= Microd =

Racing series

Microd (short for MICro Hot ROD) racing is a form of youth automobile racing unique to Central New York state. Drivers race on a 1/10 mile dirt or paved oval track. Novice drivers typically race at speeds of 20 mph, while older drivers may exceed 50 mph. Traditional wood-frame microds were homemade vehicles built of common materials such as plywood with 2x2 wood mainframes and pulley-actuated steering. Microd clubs may also race metal-frame classes which resemble the outer appearance of the "classic" wood-frame microds but feature full suspension, tie-rod type steering, and wooden exterior. Both varieties have full rollcages. Additionally, there is a sister class termed "Open Wheels" which use quarter midget style cars, and share the 1/10 mi. oval race course. Syracuse-Geddes microd club features a somewhat shortened track, making it a bit long for the quarter-midgets, but short for the microds, estimated to be 1/15 mi. vs. the standard 1/10 mile. Several notable Northeast racing families have gotten their start at a Microd club.

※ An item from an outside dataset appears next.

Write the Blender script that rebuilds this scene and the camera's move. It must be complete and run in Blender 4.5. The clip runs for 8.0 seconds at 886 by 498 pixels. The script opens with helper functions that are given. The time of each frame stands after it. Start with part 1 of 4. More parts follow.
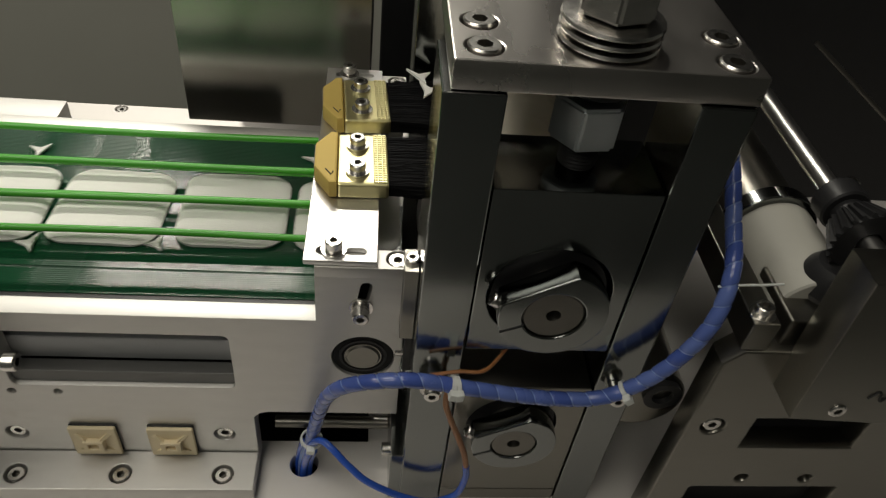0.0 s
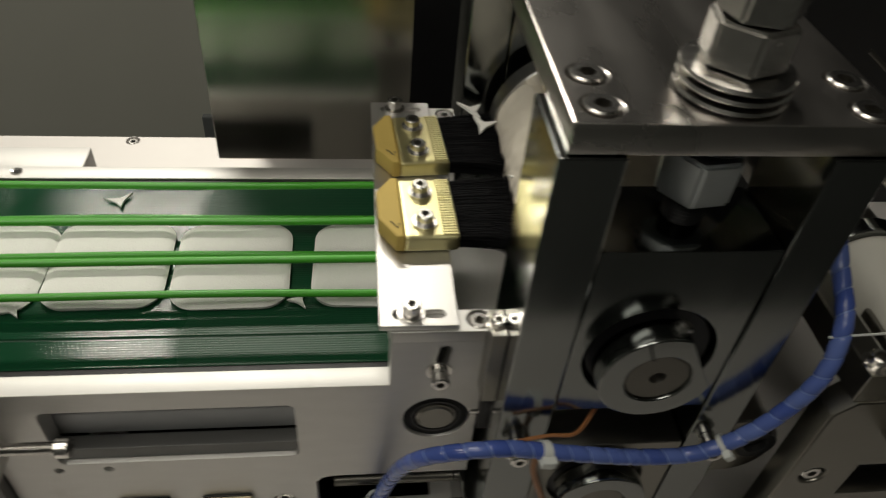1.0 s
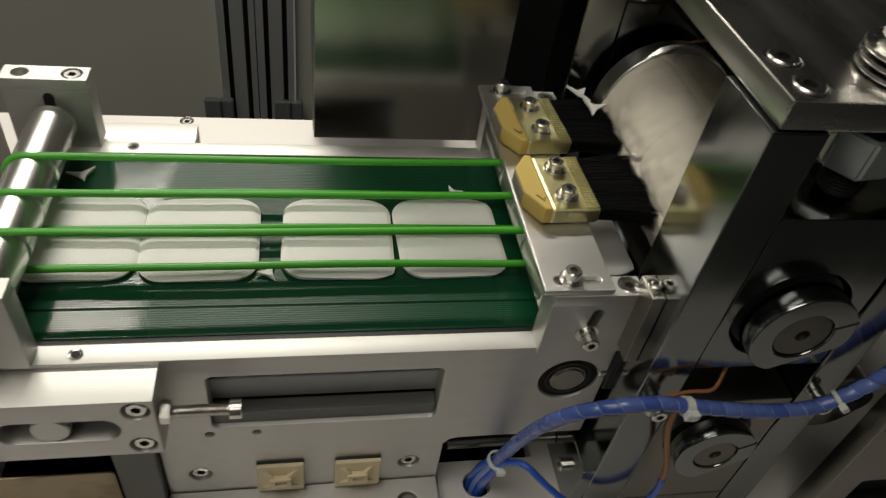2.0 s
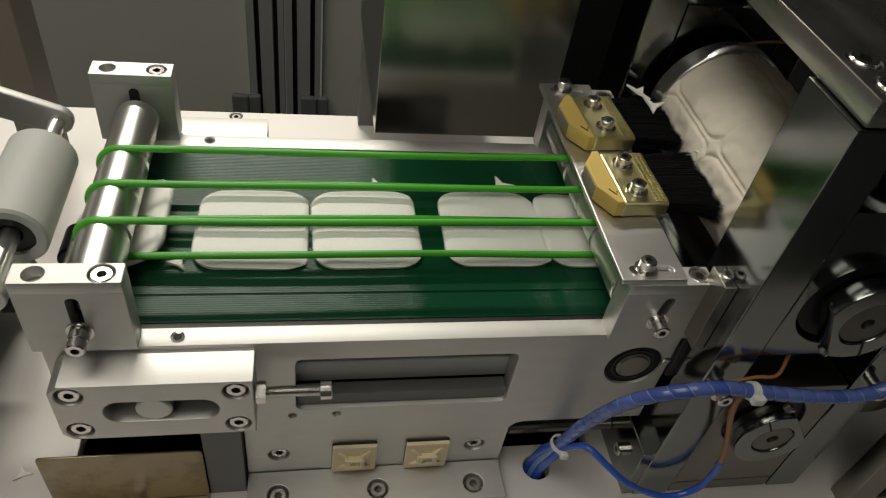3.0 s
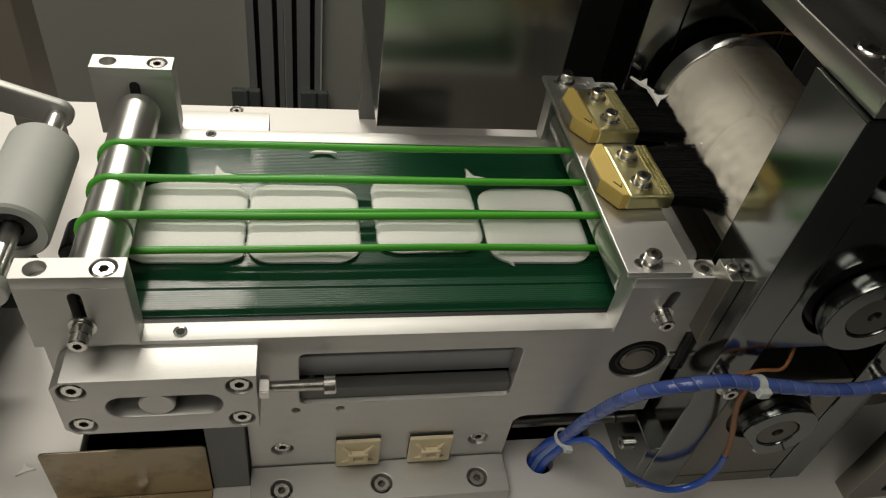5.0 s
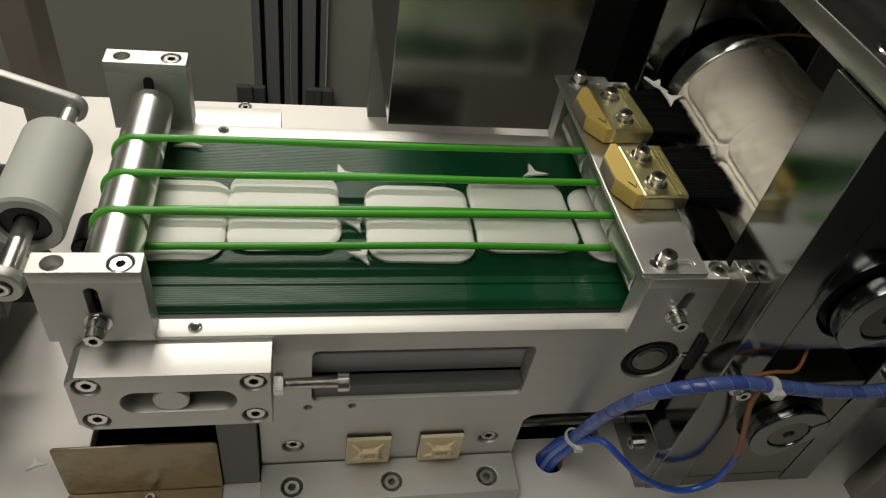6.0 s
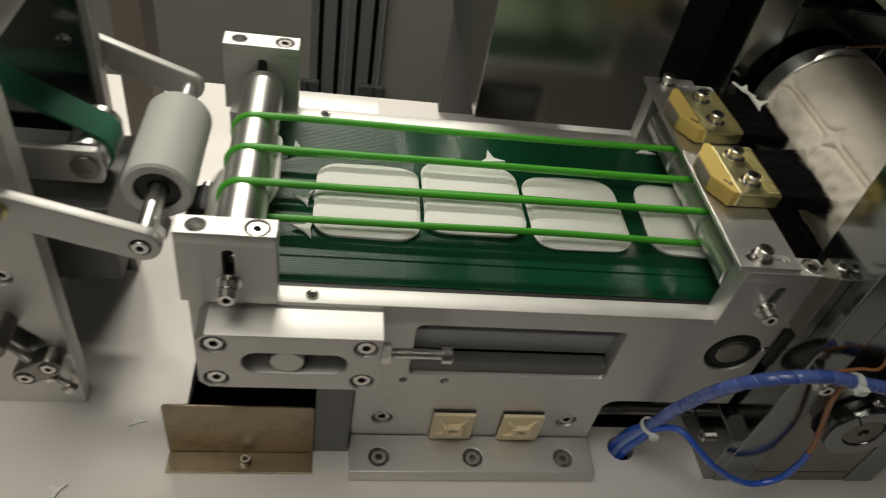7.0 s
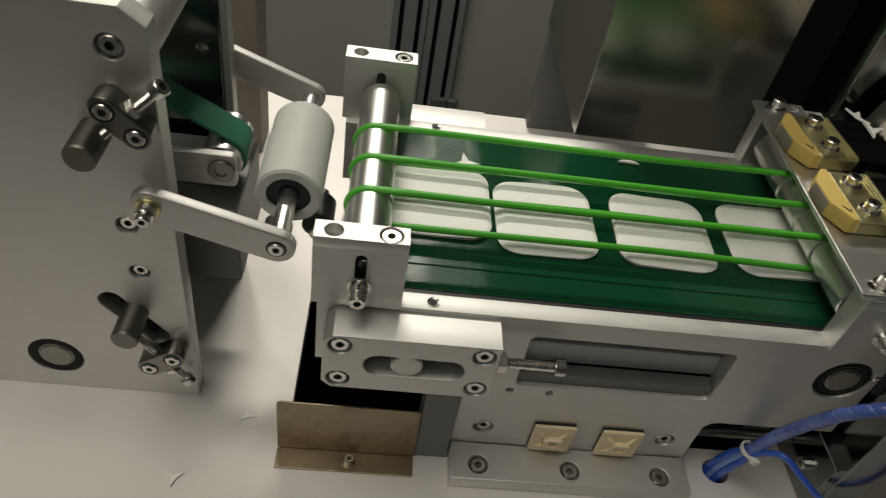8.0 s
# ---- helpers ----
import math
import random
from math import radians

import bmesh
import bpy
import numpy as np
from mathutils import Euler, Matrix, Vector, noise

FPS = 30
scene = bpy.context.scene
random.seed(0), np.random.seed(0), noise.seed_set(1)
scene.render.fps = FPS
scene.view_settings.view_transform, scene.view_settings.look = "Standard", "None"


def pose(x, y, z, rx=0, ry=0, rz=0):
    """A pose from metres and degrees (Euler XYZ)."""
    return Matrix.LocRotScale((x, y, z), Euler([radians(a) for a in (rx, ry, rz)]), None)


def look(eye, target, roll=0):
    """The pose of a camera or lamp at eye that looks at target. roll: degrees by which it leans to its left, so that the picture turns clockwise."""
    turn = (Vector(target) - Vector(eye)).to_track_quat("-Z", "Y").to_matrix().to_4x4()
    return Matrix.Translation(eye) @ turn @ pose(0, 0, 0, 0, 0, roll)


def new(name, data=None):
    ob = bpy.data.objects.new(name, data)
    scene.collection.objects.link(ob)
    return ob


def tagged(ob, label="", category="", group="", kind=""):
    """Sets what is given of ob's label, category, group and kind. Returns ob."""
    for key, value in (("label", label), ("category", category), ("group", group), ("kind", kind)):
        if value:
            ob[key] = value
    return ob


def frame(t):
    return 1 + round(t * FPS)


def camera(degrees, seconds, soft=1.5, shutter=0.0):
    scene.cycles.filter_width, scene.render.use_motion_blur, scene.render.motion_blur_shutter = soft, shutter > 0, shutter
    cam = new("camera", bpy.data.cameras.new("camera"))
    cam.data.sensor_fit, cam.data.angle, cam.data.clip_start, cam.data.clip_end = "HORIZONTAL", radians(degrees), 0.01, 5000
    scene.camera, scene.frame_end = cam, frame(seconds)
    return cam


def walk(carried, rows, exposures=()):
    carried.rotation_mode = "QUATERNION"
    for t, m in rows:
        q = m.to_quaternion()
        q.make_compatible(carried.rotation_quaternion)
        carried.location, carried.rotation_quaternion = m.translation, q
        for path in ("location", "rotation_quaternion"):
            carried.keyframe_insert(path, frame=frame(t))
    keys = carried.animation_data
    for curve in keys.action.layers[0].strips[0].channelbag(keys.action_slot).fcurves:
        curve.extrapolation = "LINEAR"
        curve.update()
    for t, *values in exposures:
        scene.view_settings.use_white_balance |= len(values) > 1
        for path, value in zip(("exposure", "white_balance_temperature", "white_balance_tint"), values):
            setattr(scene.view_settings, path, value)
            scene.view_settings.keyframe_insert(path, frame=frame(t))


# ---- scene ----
cam = camera(62.44, 8.0, 1.2, 0.5)
PATH = [
    (0, (0.0164, -0.2623, 0.4270), (0.1160, 0.4703, -0.2463), 7.36),
    (0.5, (0.0193, -0.2324, 0.4192), (0.1188, 0.4934, -0.2614), 6.71),
    (1, (-0.0257, -0.2203, 0.4287), (0.0930, 0.5043, -0.2502), 5.85),
    (1.5, (-0.0869, -0.2267, 0.4325), (0.0796, 0.4891, -0.2457), 7.57),
    (2, (-0.1290, -0.2326, 0.4280), (0.0585, 0.4747, -0.2536), 9.77),
    (2.2, (-0.1423, -0.2345, 0.4291), (0.0468, 0.4686, -0.2563), 10.13),
    (3.3, (-0.1753, -0.2449, 0.4333), (0.0071, 0.4618, -0.2503), 9.85),
    (3.5, (-0.1755, -0.2458, 0.4335), (0.0055, 0.4618, -0.2495), 9.65),
    (4, (-0.1750, -0.2434, 0.4320), (0.0063, 0.4638, -0.2513), 9.66),
    (4.5, (-0.1738, -0.2419, 0.4312), (0.0108, 0.4612, -0.2555), 9.84),
    (6, (-0.1820, -0.2397, 0.4291), (0.0048, 0.4586, -0.2619), 10.65),
    (6.5, (-0.2004, -0.2455, 0.4290), (-0.0118, 0.4547, -0.2595), 11.88),
    (7, (-0.2307, -0.2573, 0.4267), (-0.0682, 0.4490, -0.2623), 12.20),
    (7.5, (-0.2556, -0.2659, 0.4312), (-0.1319, 0.4502, -0.2558), 11.63),
    (8, (-0.2720, -0.2630, 0.4274), (-0.1709, 0.4577, -0.2584), 11.27),
]
walk(cam, [(t, look(eye, target, roll)) for t, eye, target, roll in PATH], [(0, 0.0), (0.5, -0.13), (1, -0.16), (8, -0.16)])

# far cabinet lines
PR_L, PR_R, HINGE_Z = -0.272, -0.142, -0.372


# ---- world and lights ----
world = bpy.data.worlds.new("world")
world.use_nodes = True
scene.world = world
world.node_tree.nodes["Background"].inputs[0].default_value = (0.75, 0.85, 0.8, 1)
world.node_tree.nodes["Background"].inputs[1].default_value = 0.045


def area_lamp(x, y, z, sx, sy, power, colour=(1.0, 0.95, 0.83)):
    lamp = bpy.data.lights.new("ceiling_area_light", "AREA")
    lamp.shape, lamp.size, lamp.size_y, lamp.energy, lamp.color = "RECTANGLE", sx, sy, power, colour
    ob = new("ceiling_area_light", lamp)
    ob.matrix_basis = pose(x, y, z)
    return ob


# fluorescent tube behind, the one mirrored in the belt
area_lamp(-0.55, 2.08, 2.2, 1.3, 0.20, 72)
# two broad fills added overhead and in front, for unseen ceiling lights
area_lamp(-0.95, -0.2, 2.4, 1.4, 1.2, 23)
area_lamp(-1.1, -1.7, 2.3, 1.6, 0.8, 15)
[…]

There are several clubs in the state, Mid-State Microd Club (Cortland, NY), Little Wheels Speedway (Freeville, NY), Syracuse-Geddes Microd and Quarter Midget Club (NYS Fairgrounds in Syracuse), Sodus Microd Club (Sodus, NY), Southern Tier Microd Club (Candor, NY), Tri-County Microd Club (Trumansburg, NY), and several now defunct tracks: Southern Tier Microd Club (historic, at Shangri-La Speedway), Homer Microd Club (Homer, NY), a track in Lyons, NY, as well as occasional special one-off events held at Paradise Speedway (Geneva, NY)

==Cars==
There are three divisions of microd racing: traditional wood-frame microds, steel frame microds, and open wheel microds (similar to, as well as including, quarter midgets). The cars in all divisions are powered by a 3 to 6 horsepower lawnmower engine with a single gearing driving the left rear wheel by a chain, or both rear wheels by the use of a live axle. Metal-frame microds typically have live axles and full suspension while "classic" wood-frame microds rely on frame flex from the wood only. "Classic" wood-frames also tend to be left-rear drive wheel only. True to Bob Robinson's original vision, families often build the cars themselves in accordance with the construction specifications provided in the NYSMA plan book.

There have been 2 main evolutions in microd frame design. The first occurred with the "classic" design replacing the original concept in the mid 1960's. In the "Classic," the axles were moved from below the wood 2x2 frame rails to above. This lowered the microd's center of gravity, leading to a more stable design. A rollcage was also integrated for roll-over safety. The second evolution was the introduction of the "metal frame" design in the late 1970's and early 1980's. While car performance was increased with the new material, the metal-frame designs require additional fabrication skills and capabilities. The sparse rulebook allows for creativity in the design for metal frames, while nearly all "classic" woodframe cars follow the original plan book. It is notable that both forms of microdding still exist side-by-side, with drivers and families sometimes owning each variety.

==History==
The sport originated in Skaneateles, NY in 1954 when Edwin Robinson Sr. and his son Edwin (Bob) Robinson Jr. designed the original wood-frame microd. After local children began driving the cars around the village streets, the village approached the Robinsons to develop the first microd track. The original clay track was located on the grounds of the current Allyn Arena. Bob Robinson conceived the sport as a way for families to learn practical fabrication skills together, as well as spend fun weekends competing safely at the track.

NASCAR driver Doug Heveron began his racing career at the Syracuse-Geddes MicRod Track at the age of 8. Fellow NASCAR driver Regan Smith began his racing career also at the Syracuse-Geddes Microd track at the age of 6, driving Microds and Open-Wheels (a vehicle similar to a modern-day quarter midger with a 5hp briggs flathead powerplant, full suspension, and bodies that often resembled Eastern Dirt Modifieds.)